As a Wikidata editor, I want to work with normalized quantities in the query service, even if the source data is specified using rather unusual units.

Problem:
The unit conversion (configured in unitConversionConfig.json) has not been updated in three years (last changed in August 2017). In the meantime, a lot more units on Wikidata have gained conversions to standard SI units: re-running the maintenance script which generates the config file grows it by a factor of three, and @Toni_001 states that over a thousand units were added (and also that the current state of units on Wikidata is overall much better anyways). See project chat discussion (permalink).

However, it looks like we’ll need to update that maintenance script a bit before it can be used – when I ran it, the conversions it produced converted units like millimetre and centimetre to themselves (with a factor of 1) rather than to multiples of metre with the appropriate factor. (Personal comment: the script also has a few parameters for configurable Item IDs and then hard-codes a whole bunch of other Item and Property IDs, so I expect it’s not useful for third parties at the moment. Maybe we can improve that too?)

Example:
(None yet – there doesn’t seem to be any popular unit that’s currently grotesquely wrong and would require an update ASAP, just a bunch of smaller units that could use the improvement.)

Acceptance criteria:

  • WDQS unit conversion table is updated based on current data from Wikidata

Open questions:

  • Can we get this done ahead of the apparently-upcoming WDQS reload (T267175#6613631)? Otherwise the changes won’t be fully effective until the next reload.
  • @Gehel would it cause any issues with the streaming updater if the same revisions produced different RDF due to changes to the unit conversion config? Do we need to coordinate deploying this with you?

Event Timeline

Dev note: as far as I could tell, the script doesn’t connect to the local wiki at all, so you don’t need production access to test it – just run it locally with --sparql https://query.wikidata.org/sparql and you should get a JSON file corresponding to Wikidata.

Gehel added subscribers: Zbyszko, dcausse.

@dcausse / @Zbyszko : can you answer for the impact on the streaming updater?

We don't have yet a way to fix a journal where changes are performed without a new revision, all this kind of changes require some special handling and might affect a huge number of triples. Therefor a full reload is the sole solution we have at the moment for this kind of operation (both for the current updater and the future streaming updater).

During the transition (change to unitConversionConfig.json but the blazegraph journal not reloaded from fresh dumps), there will be some leaked triples and the streaming updater is likely to leak a bit more triples than the current one.

I'm marking this task as blocking the next reload so that we don't forget about it.

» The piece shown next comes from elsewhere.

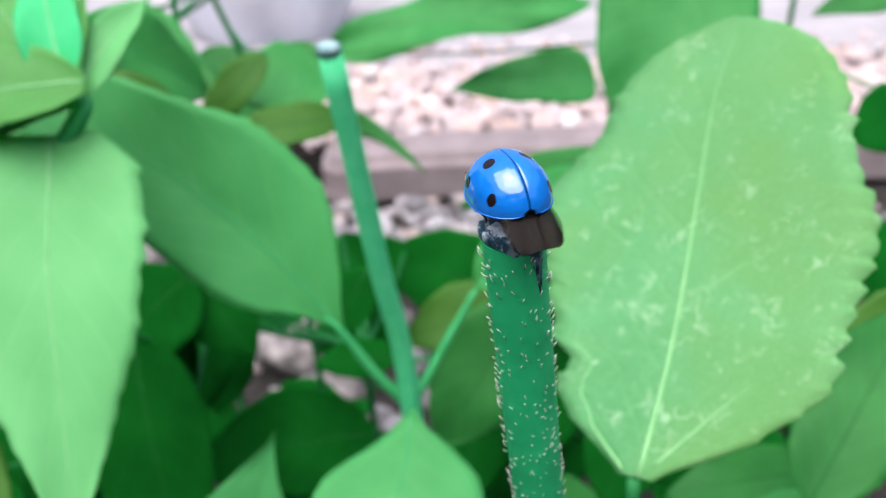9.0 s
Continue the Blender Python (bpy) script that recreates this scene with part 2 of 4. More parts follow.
def abdomen_material():
    m, nt, bsdf = material("abdomen_segments")
    obj = nt.nodes.new("ShaderNodeTexCoord").outputs["Object"]
    sep = put(nt, "ShaderNodeSeparateXYZ", {"Vector": obj})
    side = math_of(nt, "ABSOLUTE", sep.outputs["Y"])
    brown = mixed(nt, ramp(nt, noise_of(nt, put(nt, "ShaderNodeMapping", {"Vector": obj, "Scale": (1.0, 0.35, 1.0)}).outputs[0], 2600.0, 4.0), [(0.48, (0.0,)), (0.66, (1.0,))]), (0.002, 0.0015, 0.0015), (0.10, 0.036, 0.03))
    rim = ramp(nt, math_of(nt, "MULTIPLY", side, 1000.0 / 3.0), [(0.47, (0.0,)), (0.53, (1.0,))])
    droop = math_of(nt, "MULTIPLY", math_of(nt, "MAXIMUM", math_of(nt, "SUBTRACT", -0.0011, sep.outputs["X"]), 0.0), 0.42)
    under = ramp(nt, math_of(nt, "ADD", math_of(nt, "MULTIPLY", math_of(nt, "ADD", sep.outputs["Z"], droop), 1000.0), 1.0), [(0.55, (1.0,)), (0.85, (0.0,))])
    col = mixed(nt, under, mixed(nt, rim, brown, (0.01, 0.16, 0.62)), (0.006, 0.005, 0.005))
    nt.links.new(col, bsdf.inputs["Base Color"])
    bsdf.inputs["Roughness"].default_value, bsdf.inputs["Coat Weight"].default_value = 0.45, 0.04
    bsdf.inputs["Specular IOR Level"].default_value = 0.15
    bumped(nt, bsdf, noise_of(nt, obj, 5000.0, 3.0), 0.4, 0.00005)
    return m


ABDOMEN = abdomen_material()


def wing_material(name, dark, light, cover):
    m, nt, bsdf = material(name)
    obj = nt.nodes.new("ShaderNodeTexCoord").outputs["Object"]
    tone = ramp(nt, noise_of(nt, obj, 500.0, 4.0), [(0.35, dark), (0.65, light)])
    nt.links.new(tone, bsdf.inputs["Base Color"])
    bsdf.inputs["Roughness"].default_value, bsdf.inputs["Specular IOR Level"].default_value = 0.25, 0.12
    clear = nt.nodes.new("ShaderNodeBsdfTransparent")
    clear.inputs["Color"].default_value = (0.8, 0.85, 0.8, 1)
    bumped(nt, bsdf, noise_of(nt, obj, 900.0, 3.0), 0.5, 0.0001)
    mix = put(nt, "ShaderNodeMixShader", {0: cover, 1: clear.outputs[0], 2: bsdf.outputs[0]})
    nt.links.new(mix.outputs[0], nt.nodes["Material Output"].inputs["Surface"])
    return m


WING = wing_material("wing_membrane", (0.004, 0.004, 0.004), (0.05, 0.032, 0.028), 0.24)
WING_DARK = wing_material("wing_tip_membrane", (0.002, 0.004, 0.003), (0.024, 0.018, 0.014), 0.54)
WING_BLUE = plain("wing_edge_blue", (0.01, 0.2, 0.5), (0.02, 0.3, 0.65), 600, 0.3)


# ---- building helpers ----
def as_mesh(name, bm, mat):
    me = bpy.data.meshes.new(name)
    bm.normal_update()
    bm.to_mesh(me)
    bm.free()
    me.materials.append(mat)
    for p in me.polygons:
        p.use_smooth = True
    return me


def part(name, bm, mat, parent=None, label=""):
    ob = new(name, as_mesh(name, bm, mat))
    ob.parent = parent
    if label:
        ob["label"] = label
    return ob


def root(name, place, label, category, group=""):
    e = new(name)
    e.empty_display_size = 0.01
    e.matrix_basis = Matrix.Translation(place)
    return tagged(e, label, category, group)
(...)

Thanks for fixing this script!

Few notes on the next steps and how we should synchronize our efforts:

Once the script has updated the json file read by wikibase we will have to re-import the wdqs machines using a dump generated based on the new units.
Given current schedules I think the ideal plan is:

  • update and deploy unitConversionConfig.json on a friday before the lexeme dump is started (23:00 UTC on fridays)
  • once the ttl dumps are availabe (lexemes and all) generally on the next thursday start the cook-book to reimport one wdqs machine
  • once the import is done and the lag is absorbed (one/two weeks) use the data-transfer cookbook to replicate the fresh journal to other wdqs machines

As to when we should schedule:

  • we are still waiting on T267175 to make sure we fix all outstanding synchronization issues before moving forward with a fresh import

Alright, I uploaded a new unitConversionConfig.json at https://gerrit.wikimedia.org/r/657131; I’ve -2ed it for now due to the unclarity about synchronization issues. Lexeme dumps are currently blocked, though (T220883).

(None yet – there doesn’t seem to be any popular unit that’s currently grotesquely wrong and would require an update ASAP, just a bunch of smaller units that could use the improvement.)

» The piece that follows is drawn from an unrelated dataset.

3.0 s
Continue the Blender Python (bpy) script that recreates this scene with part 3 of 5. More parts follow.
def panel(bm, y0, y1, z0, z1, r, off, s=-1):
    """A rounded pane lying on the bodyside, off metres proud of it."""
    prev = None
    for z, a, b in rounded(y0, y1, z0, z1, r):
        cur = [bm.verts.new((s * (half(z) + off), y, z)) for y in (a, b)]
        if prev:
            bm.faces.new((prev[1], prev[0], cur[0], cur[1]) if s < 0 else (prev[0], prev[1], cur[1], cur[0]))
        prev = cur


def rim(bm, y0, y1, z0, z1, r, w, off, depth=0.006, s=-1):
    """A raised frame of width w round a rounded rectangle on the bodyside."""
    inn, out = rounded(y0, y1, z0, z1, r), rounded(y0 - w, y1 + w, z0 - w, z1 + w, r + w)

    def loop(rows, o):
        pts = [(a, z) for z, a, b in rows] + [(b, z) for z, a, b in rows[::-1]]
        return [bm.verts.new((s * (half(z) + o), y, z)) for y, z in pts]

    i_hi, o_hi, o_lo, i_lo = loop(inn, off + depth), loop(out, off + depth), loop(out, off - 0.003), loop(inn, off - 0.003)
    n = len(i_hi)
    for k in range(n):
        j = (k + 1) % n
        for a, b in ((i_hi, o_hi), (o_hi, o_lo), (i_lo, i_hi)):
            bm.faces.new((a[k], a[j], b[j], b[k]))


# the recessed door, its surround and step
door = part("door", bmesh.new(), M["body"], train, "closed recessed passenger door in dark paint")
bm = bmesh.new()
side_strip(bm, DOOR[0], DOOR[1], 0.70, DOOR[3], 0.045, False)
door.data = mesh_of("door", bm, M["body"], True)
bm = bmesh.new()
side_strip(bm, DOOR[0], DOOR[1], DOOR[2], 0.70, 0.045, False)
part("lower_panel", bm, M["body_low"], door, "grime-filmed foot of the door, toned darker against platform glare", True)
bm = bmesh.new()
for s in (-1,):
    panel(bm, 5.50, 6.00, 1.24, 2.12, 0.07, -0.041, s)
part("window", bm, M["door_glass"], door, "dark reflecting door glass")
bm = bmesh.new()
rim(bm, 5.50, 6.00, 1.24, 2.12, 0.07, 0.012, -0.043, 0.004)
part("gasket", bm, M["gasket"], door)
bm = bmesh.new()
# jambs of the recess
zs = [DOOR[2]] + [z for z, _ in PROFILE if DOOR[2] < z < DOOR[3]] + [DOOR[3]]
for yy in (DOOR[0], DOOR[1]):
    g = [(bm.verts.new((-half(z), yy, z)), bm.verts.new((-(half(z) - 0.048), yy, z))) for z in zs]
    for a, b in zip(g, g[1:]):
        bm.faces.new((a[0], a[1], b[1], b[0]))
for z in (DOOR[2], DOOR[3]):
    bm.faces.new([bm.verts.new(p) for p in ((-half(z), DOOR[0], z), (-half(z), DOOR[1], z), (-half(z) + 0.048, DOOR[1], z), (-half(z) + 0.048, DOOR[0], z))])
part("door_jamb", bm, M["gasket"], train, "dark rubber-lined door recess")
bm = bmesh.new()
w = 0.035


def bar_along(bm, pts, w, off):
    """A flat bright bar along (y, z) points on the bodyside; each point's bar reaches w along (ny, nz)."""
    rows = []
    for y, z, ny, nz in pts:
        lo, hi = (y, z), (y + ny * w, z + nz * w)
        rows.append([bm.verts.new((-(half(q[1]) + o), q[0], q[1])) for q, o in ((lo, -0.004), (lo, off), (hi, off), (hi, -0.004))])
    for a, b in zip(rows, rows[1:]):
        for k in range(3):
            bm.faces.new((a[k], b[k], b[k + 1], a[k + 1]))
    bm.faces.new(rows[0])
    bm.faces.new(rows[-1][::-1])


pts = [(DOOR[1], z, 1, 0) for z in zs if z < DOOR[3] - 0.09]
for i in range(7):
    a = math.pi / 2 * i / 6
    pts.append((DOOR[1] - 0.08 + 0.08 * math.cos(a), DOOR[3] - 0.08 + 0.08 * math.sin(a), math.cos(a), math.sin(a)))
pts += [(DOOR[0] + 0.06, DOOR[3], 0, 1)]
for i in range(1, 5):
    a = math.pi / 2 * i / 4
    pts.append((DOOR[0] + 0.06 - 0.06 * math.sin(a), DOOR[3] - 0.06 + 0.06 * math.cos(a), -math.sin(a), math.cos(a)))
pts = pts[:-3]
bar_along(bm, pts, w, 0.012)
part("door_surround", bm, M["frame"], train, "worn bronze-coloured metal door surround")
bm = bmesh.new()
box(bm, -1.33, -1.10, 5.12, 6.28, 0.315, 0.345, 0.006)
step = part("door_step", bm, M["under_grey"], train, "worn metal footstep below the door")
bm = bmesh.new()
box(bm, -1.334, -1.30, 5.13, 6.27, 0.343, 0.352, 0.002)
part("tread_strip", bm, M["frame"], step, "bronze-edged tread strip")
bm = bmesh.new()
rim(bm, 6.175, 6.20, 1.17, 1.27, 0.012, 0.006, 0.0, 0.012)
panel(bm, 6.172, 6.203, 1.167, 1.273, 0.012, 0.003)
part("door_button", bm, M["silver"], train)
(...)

Side note: I did find three units that are currently off by a factor of ten, see the commit message of the mediawiki-config change; the only one that could be popular is probably the technical atmosphere, and even that is apparently only used in a single statement. (Several units underwent minor changes, though, such as the light-year.)

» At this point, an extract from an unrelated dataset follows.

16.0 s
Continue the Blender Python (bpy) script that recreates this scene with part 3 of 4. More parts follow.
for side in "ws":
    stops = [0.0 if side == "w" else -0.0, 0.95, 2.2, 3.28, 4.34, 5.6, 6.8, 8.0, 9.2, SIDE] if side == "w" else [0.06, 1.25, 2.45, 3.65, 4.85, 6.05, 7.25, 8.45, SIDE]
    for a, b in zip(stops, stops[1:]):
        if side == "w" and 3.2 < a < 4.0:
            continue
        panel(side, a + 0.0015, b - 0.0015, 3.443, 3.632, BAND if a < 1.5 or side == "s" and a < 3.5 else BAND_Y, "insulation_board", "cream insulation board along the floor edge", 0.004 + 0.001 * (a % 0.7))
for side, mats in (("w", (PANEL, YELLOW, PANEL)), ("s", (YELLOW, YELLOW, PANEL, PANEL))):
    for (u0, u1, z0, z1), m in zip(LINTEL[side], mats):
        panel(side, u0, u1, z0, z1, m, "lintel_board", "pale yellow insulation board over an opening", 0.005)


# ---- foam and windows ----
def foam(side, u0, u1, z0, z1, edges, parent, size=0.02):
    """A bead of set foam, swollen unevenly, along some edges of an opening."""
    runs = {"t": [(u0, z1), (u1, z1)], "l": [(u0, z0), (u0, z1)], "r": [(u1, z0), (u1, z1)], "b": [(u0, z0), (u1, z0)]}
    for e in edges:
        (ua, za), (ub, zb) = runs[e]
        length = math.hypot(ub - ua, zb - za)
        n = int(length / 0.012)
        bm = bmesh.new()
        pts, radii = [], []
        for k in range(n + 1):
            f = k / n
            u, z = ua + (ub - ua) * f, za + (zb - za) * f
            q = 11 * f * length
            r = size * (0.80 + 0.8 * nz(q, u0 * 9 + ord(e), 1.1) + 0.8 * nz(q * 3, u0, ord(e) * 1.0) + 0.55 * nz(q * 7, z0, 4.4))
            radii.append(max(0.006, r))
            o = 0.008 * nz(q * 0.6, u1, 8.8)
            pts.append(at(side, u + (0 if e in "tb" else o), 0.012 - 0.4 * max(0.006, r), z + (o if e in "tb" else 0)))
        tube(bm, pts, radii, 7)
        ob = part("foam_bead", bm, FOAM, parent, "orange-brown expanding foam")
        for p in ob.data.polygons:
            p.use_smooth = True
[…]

Alright, I uploaded a new unitConversionConfig.json at https://gerrit.wikimedia.org/r/657131; I’ve -2ed it for now due to the unclarity about synchronization issues. Lexeme dumps are currently blocked, though (T220883).

Thanks!

Lexeme RDF dumps are functional and are the one wdqs is using.

Moving to waiting as T267175 is the last ticket still blocking this and is on the search team's plate.

Lexeme RDF dumps are functional and are the one wdqs is using.

Ah, right, I mixed up the dumps. Sorry :D

To test this, we can query for the normalized value of the statement “conversion to standard unit: 1 technical atmosphere”, which is present on kilogram-force per square centimetre and on the sandbox item. On the former item, the statement has existed for a while, and the item hasn’t been edited yet since the config change was deployed earlier today, so the query service still has data that was generated using the old unit conversion config. On the sandbox item, I just added the statement, so if the query service has it then it’s using the new config.

SELECT ?subject ?subjectLabel ?amount WHERE {
  VALUES ?subject {
    wd:Q13582667
    wd:Q4115189
  }
  ?subject p:P2442/psn:P2442/wikibase:quantityAmount ?amount.
  SERVICE wikibase:label { bd:serviceParam wikibase:language "[AUTO_LANGUAGE],en". }
}

Try it!

subjectsubjectLabelamount
wd:Q13582667kilogram-force per square centimetre9806.65
wd:Q4115189Wikidata Sandbox98066.5

A look at the Wikipedia article tells us that one kilogram-force per square centimetre, aka one technical atmosphere, ought to be 98.0665 kPa or 98066.5 Pa, not 9806.65 Pa as under the old config.

(An easier test might be to look for one of the many new units that were added with the new config, but I don’t have an example for that.)

Addshore claimed this task.
Addshore added a subscriber: Addshore.

I gather the reload is tracked under T267927: Reload wikidata journal from fresh dumps so I'll close this one!